3. The "Guarantee" (Why it matters)
The most exciting part of this paper is that they didn't just make it work; they proved it works.
- They showed that if you tell the computer, "I want the error to be no bigger than 0.01," the computer will guarantee that the error stays below that limit, no matter how crazy the cookie moves or how complex the soup gets.
- It's like giving a builder a budget and a tolerance level: "Build this house, but make sure the walls are never more than 1 inch off from being straight." The authors proved their method ensures the walls stay within that 1-inch limit, even if the ground shakes.
4. Real-World Applications
They tested this on some tough scenarios:
- A spinning, moving star: Simulating fluid flowing around a star that is both rotating and moving across the screen.
- A vortex hitting a wall: Simulating a swirling tornado hitting a wall at an angle.
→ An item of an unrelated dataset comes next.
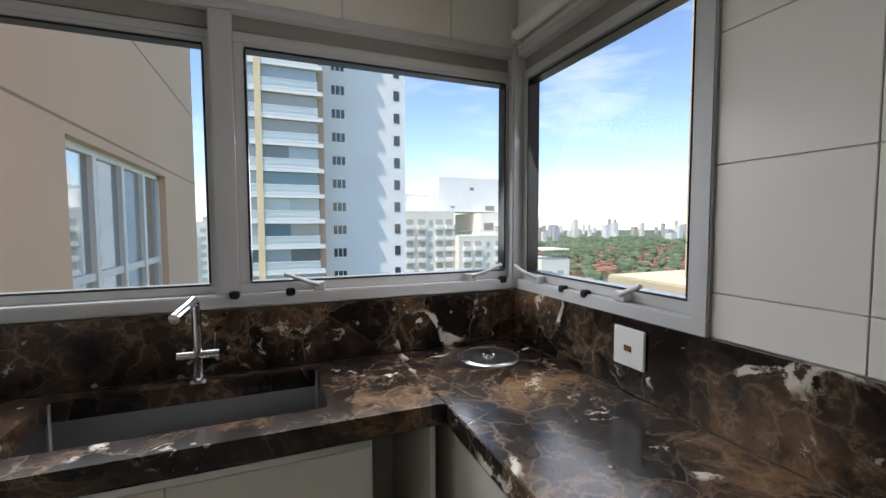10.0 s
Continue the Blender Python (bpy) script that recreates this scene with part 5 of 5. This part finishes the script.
part("grill", boxes((-0.2, 0.25, 0.004, 0.025, -0.24, -0.08), (-0.25, 0.28, 0.004, 0.02, -0.06, -0.05)), M["iron"], bq, "dark grill rack")
dk = thing("terrace_cabinet", "tall dark brown cabinet beside the barbecue", "cabinet", (-8.62, YT, 0))
part("body", boxes((-0.29, 0.29, 0.001, 0.30, -0.01, 2.15), bevel=0.004), M["iron"], dk)
part("counter", boxes((-0.31, 0.33, 0.001, 0.34, 0.88, 0.93), bevel=0.003), M["black_gloss"], dk)

gl = thing("terrace_glazing", "frameless glass screen with white rails above parapet", "railing", (XR, 0, 0.27))
part("bottom_rail", boxes((-0.025, 0.025, YT + 0.001, 6.99, 0.0, 0.035), bevel=0.003), M["frame"], gl)
part("top_rail", boxes((-0.03, 0.03, YT + 0.001, 6.99, 1.53, 1.585), bevel=0.003), M["frame"], gl)
for k in range(5):
    y = YT + 0.02 + 1.53 * k
    part("post", boxes((-0.02, 0.02, y - 0.018, y + 0.018, 0.035, 1.53), bevel=0.002), M["frame"], gl)
    if y + 1.53 < 7.0:
        p = part("glass_panel", boxes((-0.004, 0.004, y + 0.02, y + 1.51, 0.04, 1.525)), M["pane"], gl)
        p.visible_shadow = False
pg = thing("pergola", "white pergola beams with glass over the terrace edge", "pergola", (0, 0, 0))
for y in (-0.55, 0.95, 2.45, 3.95, 5.45):
    part("beam", boxes((XR - 0.05, -8.621, y - 0.045, y + 0.045, 2.60, 2.74), bevel=0.003), M["plastic"], pg)
part("edge_beam", boxes((XR - 0.11, XR - 0.05, YT, 6.99, 2.58, 2.76), bevel=0.003), M["plastic"], pg)
part("mid_beam", boxes((-9.53, -9.45, YT, 6.99, 2.745, 2.80), bevel=0.003), M["plastic"], pg)
for a, b in ((YT + 0.01, 0.95), (0.95, 2.45), (2.45, 3.95), (3.95, 5.45), (5.45, 6.98)):
    part("roof_pane", boxes((XR - 0.05, -8.63, a + 0.01, b - 0.01, 2.802, 2.81)), M["roof_glass"], pg, "blue-tinted roof glass")
for y in (1.4, 4.45):
    part("post", boxes((XR - 0.07, XR + 0.0, y - 0.06, y + 0.06, 1.856, 2.58), bevel=0.003), M["plastic"], pg)
ter = bpy.data.objects["floor_terrace"]
tile_grid(ter, "terrace_tile", M["terrace_tile"], "z", -0.004, lines(XR + 0.06, XS - 0.09, 0.6, -7.5), lines(YT, 7.0, 0.6, 0.0), 0.004, 0.012)

# ---- outside: neighbouring facades ----
nf = thing("neighbour_facade", "tan rendered facade of the same building with grooves", "facade", (-1.40, 0, 0))
WY0, WY1, WZ0, WZ1 = 9.22, 12.1, -0.12, 2.08
part("wall", boxes((-0.3, 0, 7.16, WY0, -8, 9), (-0.3, 0, WY1, 14.3, -8, 9), (-0.3, 0, WY0, WY1, -8, WZ0), (-0.3, 0, WY0, WY1, WZ1, 9)), M["facade"], nf)
# raised strips without a recess: the groove's shade is painted in darker tan
part("groove", boxes((0.0, 0.003, 7.16, 14.3, 2.17, 2.19), (0.0, 0.003, 7.16, WY0, 0.90, 0.92), (0.0, 0.003, 7.16, 14.3, 3.40, 3.42), (0.0, 0.003, 7.16, 14.3, 4.6, 4.62)), M["groove_shade"], nf)
part("corner_band", boxes((-0.1, 0.06, 7.151, 7.31, -8, 9)), M["facade_cream"], nf, "cream corner band")
fw = part("window", boxes((-0.16, -0.08, WY0, WY1, WZ0, WZ0 + 0.06), (-0.16, -0.08, WY0, WY1, WZ1 - 0.06, WZ1), (-0.16, -0.08, WY0, WY0 + 0.06, WZ0, WZ1), (-0.16, -0.08, WY1 - 0.06, WY1, WZ0, WZ1)), M["plastic"], nf, "white framed window")
dy = (WY1 - WY0) / 4
for k in range(4):
    a = WY0 + k * dy
    if k:
        part("mullion", boxes((-0.15, -0.07, a - 0.04, a + 0.04, WZ0 + 0.06, WZ1 - 0.06)), M["plastic"], fw)
    part("transom", boxes((-0.145, -0.085, a + 0.03, a + dy - 0.03, 0.92, 0.99)), M["plastic"], fw)
    part("pane", boxes((-0.125, -0.115, a + 0.03, a + dy - 0.03, WZ0 + 0.05, WZ1 - 0.05)), M["sky_pane"], fw)
part("sill", boxes((-0.05, 0.75, 11.6, 14.3, -0.35, -0.1), bevel=0.01), M["facade_cream"], nf, "grey ledge")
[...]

In both cases, the method successfully adjusted the grid in real-time, keeping the simulation accurate and efficient.
The Big Picture
Think of this paper as inventing a universal adapter. Before, if you wanted to use high-tech "smart zoom" tools on irregular shapes (like blood vessels, airplane wings, or underwater robots), the tools would break. Now, thanks to this new "extrapolation" trick, those tools work perfectly on any shape, moving or still, ensuring that scientists can simulate complex real-world physics faster and more accurately than ever before.